Нет, дело не в этом. Те три дома — не оттого ли я с них и начал? — похожи, но ведь эта мешанина и «стиль модерн» — это в Петербурге не-Петербург; а все другое, хоть и узнаваемо, да мертво, дразнит память и не оживает. Ходил я по этим самым улицам, мимо этих самых зданий и домов, но видел не их. Биржа за рекой, Петропавловская крепость, Смольный… Рассматриваю. Они все на месте. Хорошо построено. Пощупать нельзя, но то, вот именно, и плохо, что как бы можно пощупать. Когда я в Петербурге глядел на них, я и видел их, и снились они мне. Петербург — не штукатурка, не камни. Петербург — это видение.
* * *
Больше ста лет прошло с тех пор, как Достоевский в «Зимних заметках о летних впечатлениях» назвал его «самым фантастическим городом с самой фантастической историей из всех городов земного шара». Фантастичность означает в данном случае нереальность, «невсамделишность», призрачность, а в основе всего этого — парадоксальность, искусственность; черты эти восходят к самому основанию города и присущи восприятию его отнюдь не одним только Достоевским. Не история Петербурга фантастична — Петербург фантастичен, оттого что порожден фантазией, прихотью Петра; призрачен, потому что создан его произволом. Парадоксален замысел новой столицы, выбор места для нее — где-то скраю, да еще и на болоте. Парадоксальна совершенная нерусскость облика, особенно первоначального облика ее. Парадоксально само ее имя.

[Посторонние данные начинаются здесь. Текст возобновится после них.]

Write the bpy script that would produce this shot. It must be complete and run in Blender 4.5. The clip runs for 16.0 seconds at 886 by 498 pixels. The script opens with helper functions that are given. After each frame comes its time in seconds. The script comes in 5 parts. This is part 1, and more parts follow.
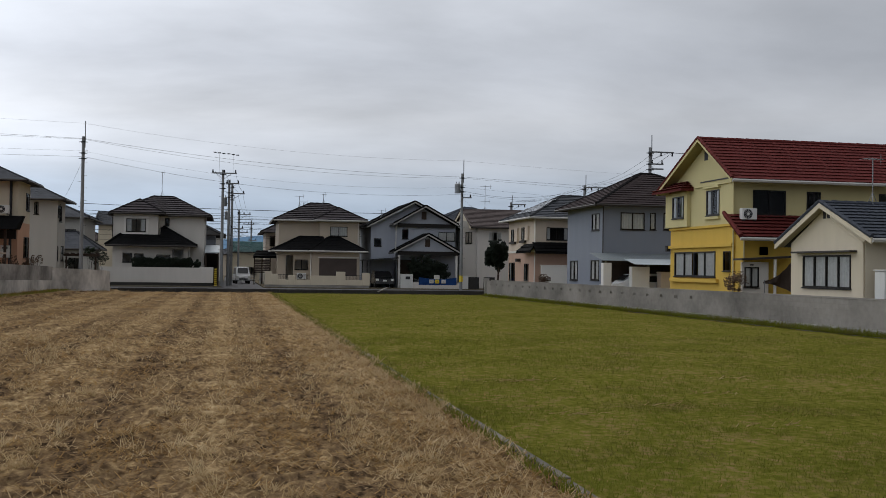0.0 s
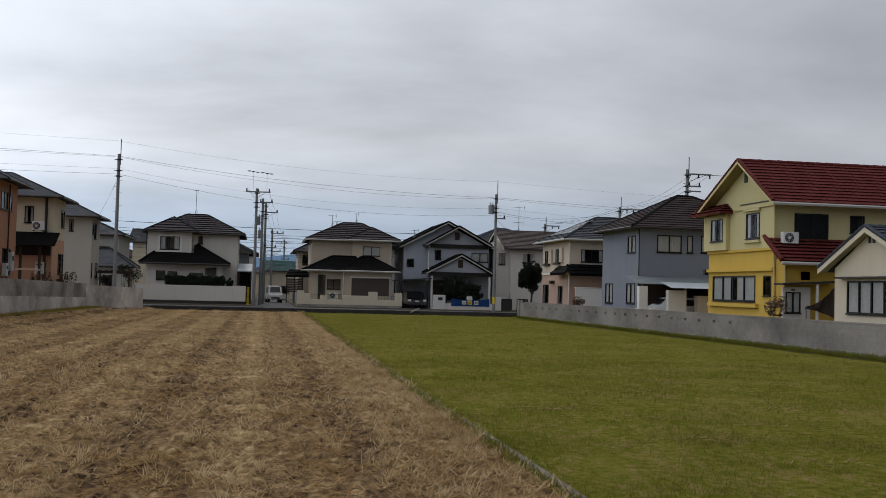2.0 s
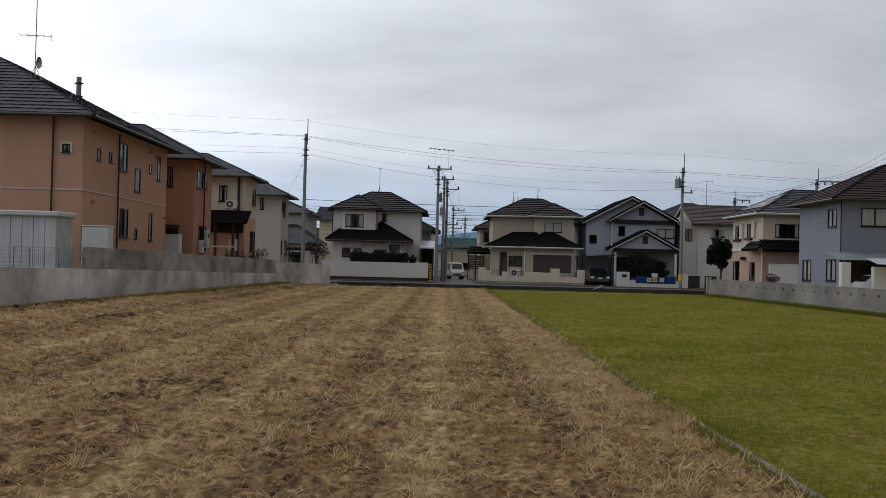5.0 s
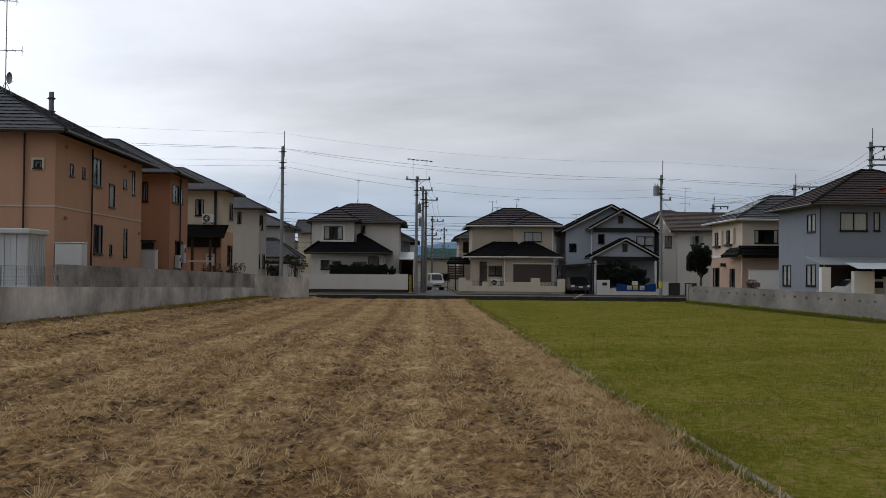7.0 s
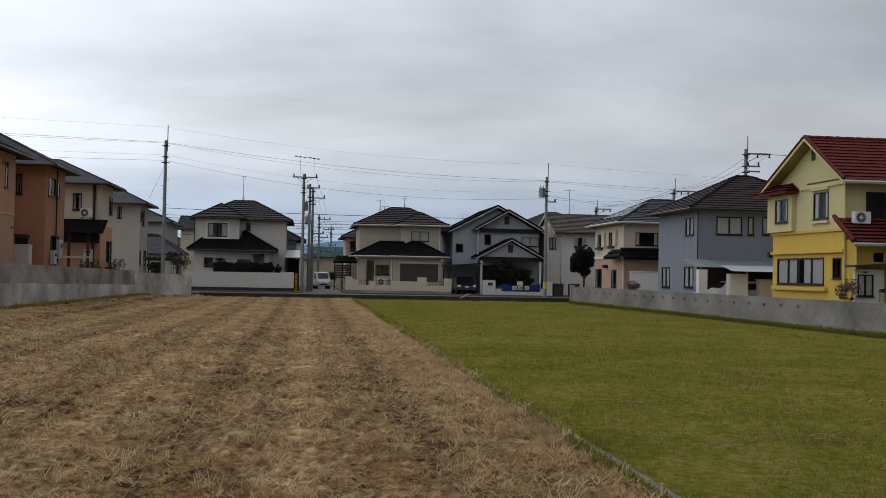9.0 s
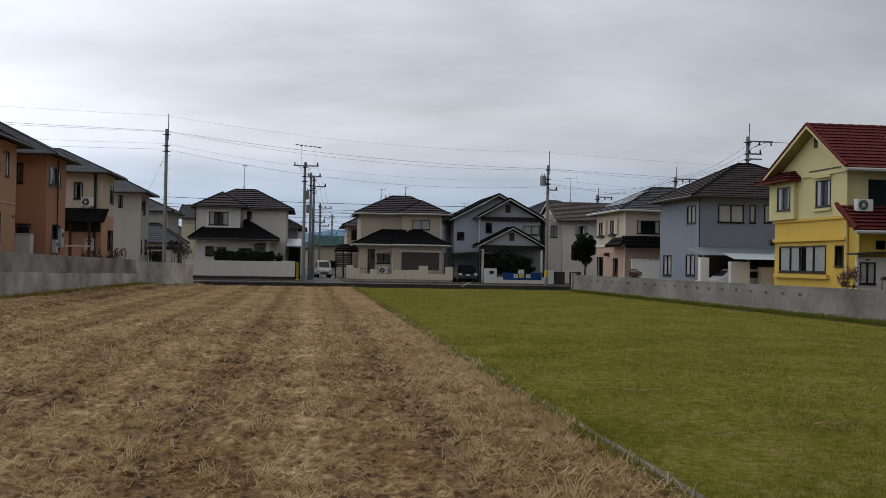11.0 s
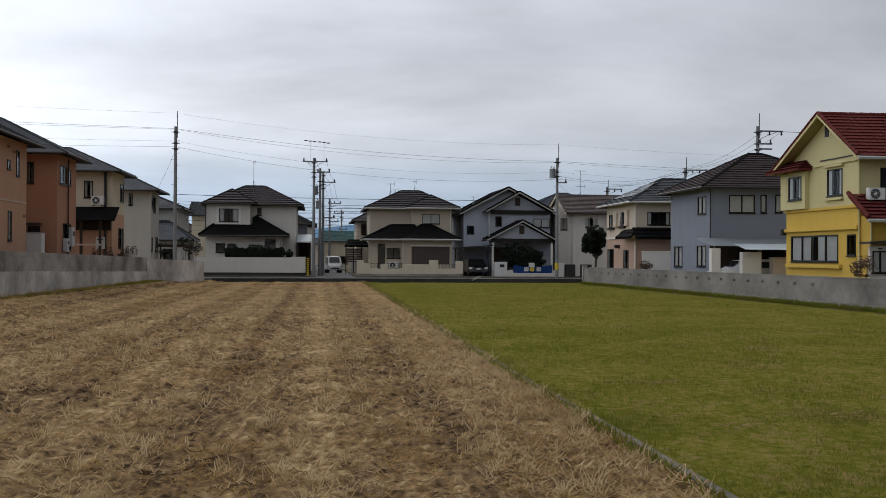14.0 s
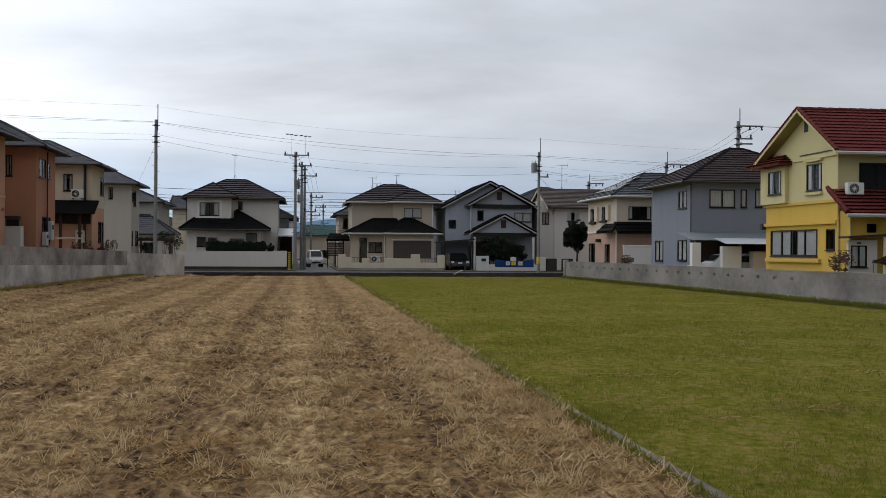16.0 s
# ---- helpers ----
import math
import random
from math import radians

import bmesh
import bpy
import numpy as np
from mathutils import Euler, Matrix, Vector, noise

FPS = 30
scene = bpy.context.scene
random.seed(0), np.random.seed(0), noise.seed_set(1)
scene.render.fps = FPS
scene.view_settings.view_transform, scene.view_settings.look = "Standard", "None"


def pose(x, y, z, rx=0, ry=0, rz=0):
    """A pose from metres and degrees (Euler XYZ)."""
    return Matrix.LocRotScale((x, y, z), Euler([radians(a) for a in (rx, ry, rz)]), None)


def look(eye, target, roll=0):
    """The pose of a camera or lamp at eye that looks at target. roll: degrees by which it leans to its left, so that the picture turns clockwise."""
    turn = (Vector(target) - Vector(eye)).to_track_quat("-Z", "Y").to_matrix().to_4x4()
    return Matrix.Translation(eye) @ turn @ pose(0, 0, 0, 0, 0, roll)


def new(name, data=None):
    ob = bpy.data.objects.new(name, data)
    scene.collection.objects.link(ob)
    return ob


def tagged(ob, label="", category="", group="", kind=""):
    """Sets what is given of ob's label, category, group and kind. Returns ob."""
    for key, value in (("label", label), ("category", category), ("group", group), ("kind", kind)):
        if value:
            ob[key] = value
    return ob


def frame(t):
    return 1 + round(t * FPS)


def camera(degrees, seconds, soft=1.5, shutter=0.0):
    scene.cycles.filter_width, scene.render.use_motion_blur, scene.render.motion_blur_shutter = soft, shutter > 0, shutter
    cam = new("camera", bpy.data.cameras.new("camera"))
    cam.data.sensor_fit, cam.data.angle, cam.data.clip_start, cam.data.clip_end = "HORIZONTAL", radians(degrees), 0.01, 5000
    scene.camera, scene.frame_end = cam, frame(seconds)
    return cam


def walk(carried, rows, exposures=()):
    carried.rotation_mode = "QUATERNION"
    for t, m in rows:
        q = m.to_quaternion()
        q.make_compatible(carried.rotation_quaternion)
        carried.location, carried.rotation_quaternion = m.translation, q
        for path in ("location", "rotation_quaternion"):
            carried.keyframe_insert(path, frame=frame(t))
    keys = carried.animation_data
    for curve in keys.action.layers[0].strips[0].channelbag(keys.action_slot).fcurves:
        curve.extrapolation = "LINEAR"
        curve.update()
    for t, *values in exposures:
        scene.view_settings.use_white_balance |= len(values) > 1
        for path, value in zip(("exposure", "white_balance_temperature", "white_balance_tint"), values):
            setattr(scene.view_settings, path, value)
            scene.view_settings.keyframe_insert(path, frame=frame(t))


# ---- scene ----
cam = camera(46.0, 16.0, soft=0.8)
PATH = [
    (0, pose(-0, -0, 2.101, 91.096, -0.832, -11.59)),
    (0.5, pose(-0.008, 0.062, 2.098, 91.094, -1.206, -11.373)),
    (1, pose(0.046, 0.283, 2.116, 91.487, -1.334, -11.177)),
    (1.5, pose(0.055, 0.389, 2.118, 91.95, -1.302, -10.664)),
    (2, pose(0.028, 0.619, 2.128, 92.197, -1.479, -9.85)),
    (2.5, pose(-0.011, 0.709, 2.118, 92.489, -1.632, -9.768)),
    (3, pose(0.008, 0.837, 2.112, 92.452, -1.455, -9.852)),
    (3.5, pose(0.045, 1.013, 2.107, 91.896, -1.334, -9.351)),
    (4, pose(-0.015, 1.216, 2.097, 91.16, -1.475, -7.582)),
    (4.5, pose(-0.112, 1.391, 2.067, 90.779, -1.54, -3.54)),
    (4.7, pose(-0.1, 1.48, 2.058, 90.72, -1.688, -1.783)),
    (5.4, pose(-0.115, 1.7, 2.07, 90.75, -1.05, 0.75)),
    (6.1, pose(-0.13, 1.86, 2.1, 90.95, -0.7, 0.5)),
    (6.8, pose(-0.144, 1.959, 2.118, 91.224, -0.528, -0.794)),
    (7, pose(-0.117, 2.012, 2.106, 91.298, -0.557, -1.153)),
    (7.5, pose(-0.118, 2.047, 2.101, 91.33, -0.674, -1.972)),
    (8, pose(-0.14, 2.1, 2.101, 91.342, -1.019, -4.103)),
    (8.5, pose(-0.137, 2.113, 2.102, 91.357, -1.172, -6.336)),
    (9, pose(-0.136, 2.114, 2.087, 91.355, -1.096, -7.375)),
    (11.5, pose(-0.182, 2.177, 2.088, 90.616, -0.917, -7.244)),
    (12, pose(-0.188, 2.194, 2.092, 90.588, -0.845, -6.828)),
    (12.5, pose(-0.195, 2.185, 2.095, 90.571, -0.765, -6.522)),
    (13, pose(-0.194, 2.207, 2.09, 90.535, -0.525, -6.557)),
    (13.5, pose(-0.192, 2.197, 2.086, 90.462, -0.346, -6.684)),
    (14, pose(-0.198, 2.214, 2.087, 90.387, -0.294, -6.792)),
    (14.5, pose(-0.207, 2.206, 2.089, 90.33, -0.313, -6.919)),
    (15, pose(-0.204, 2.215, 2.085, 90.311, -0.407, -7.074)),
    (15.5, pose(-0.196, 2.208, 2.079, 90.19, -0.405, -7.449)),
    (16, pose(-0.182, 2.207, 2.08, 90.072, -0.345, -7.783)),
]
walk(cam, PATH, [(0.0, 0.03), (1.5, -0.04), (2.5, 0.0), (4.0, 0.05), (7.0, -0.08), (9.0, 0.03), (12.5, 0.04), (16.0, 0.16)])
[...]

Имя это голландское: Санкт-Питербурх. Так оно в первые времена и произносилось, и писалось. Оттого в простонародном обличье своем и стало оно не Петером, а Питером. Переименование столицы в 1914 году было трижды нелепым. Во-первых, мы тогда с Голландией не воевали; во-вторых, Петр окрестил город не своим именем, а именем святого, которое ему самому дано было при крещении, так что по-русски соответствовало бы этому наименование Святопетровск, а не Петроград; в-третьих, даже если бы Голландия объявила нам войну и если бы Российская держава уже тогда, а не через несколько лет после того, решила отречься от христианства, переименовывать столицу все же было бы нелепо.
Дело Петра было сделано, отменять его, возвращаться в Московскую Русь никто ведь тогда и не собирался. Для России, если не для Руси, имя Петербург стало русским именем. Но в 1703 году парадокс был и в самом деле парадоксом, и по-голландски названная новая столица в самом деле могла казаться русским людям чужеземной выдумкой, наваждением, неживучим сонным маревом.
Такой она им и казалась — и когда основана была, и когда стала столицей уже не в замысле, а на деле, да еще и много позже… Недаром перешептывались: «Петербургу быть пусту». Недаром три года всего после смерти Петра, недавние его льстецы, бояре, которым обкарнал он бороды и кафтаны, внушили его внуку промолвить: «Не хочу гулять по морю, как дедушка», да и двинулись со всем скарбом назад в Москву с остзейских берегов, стали уже и забывать о них, пока через пять лет курляндская Анна их к тем берегам не возвратила.
Еще ведь и памятно было, что все на тех берегах началось с наводнения и цинги; знали, во что обошлись те каналы, мостовые и на заморский лад возведенные палаты, которые, по словам очевидца, еще в двадцатом году тряслись и качались, когда карета проезжала мимо них. Людей Петр не берег, как впрочем, и себя; пекся о будущем, а не о настоящем. «Парадиз» его строился насильно, каторжным и убийственным трудом. Справедливо Ключевский писал: «Едва ли найдется в военной истории побоище, которое вывело бы из строя больше бойцов, чем сколько легло рабочих в Петербурге и Кронштадте». В первое же лето множество их перемерло от цинги и поноса; а под осень австрийский посланник доносил, что две тысячи раненых и больных утонули в первом наводнении. О втором, года спустя, Петр писал Меншикову: «Зело было утешно смотреть, что люди по кровлям и по деревьям, будто во время потопа сидели, не точию мужики, но и бабы».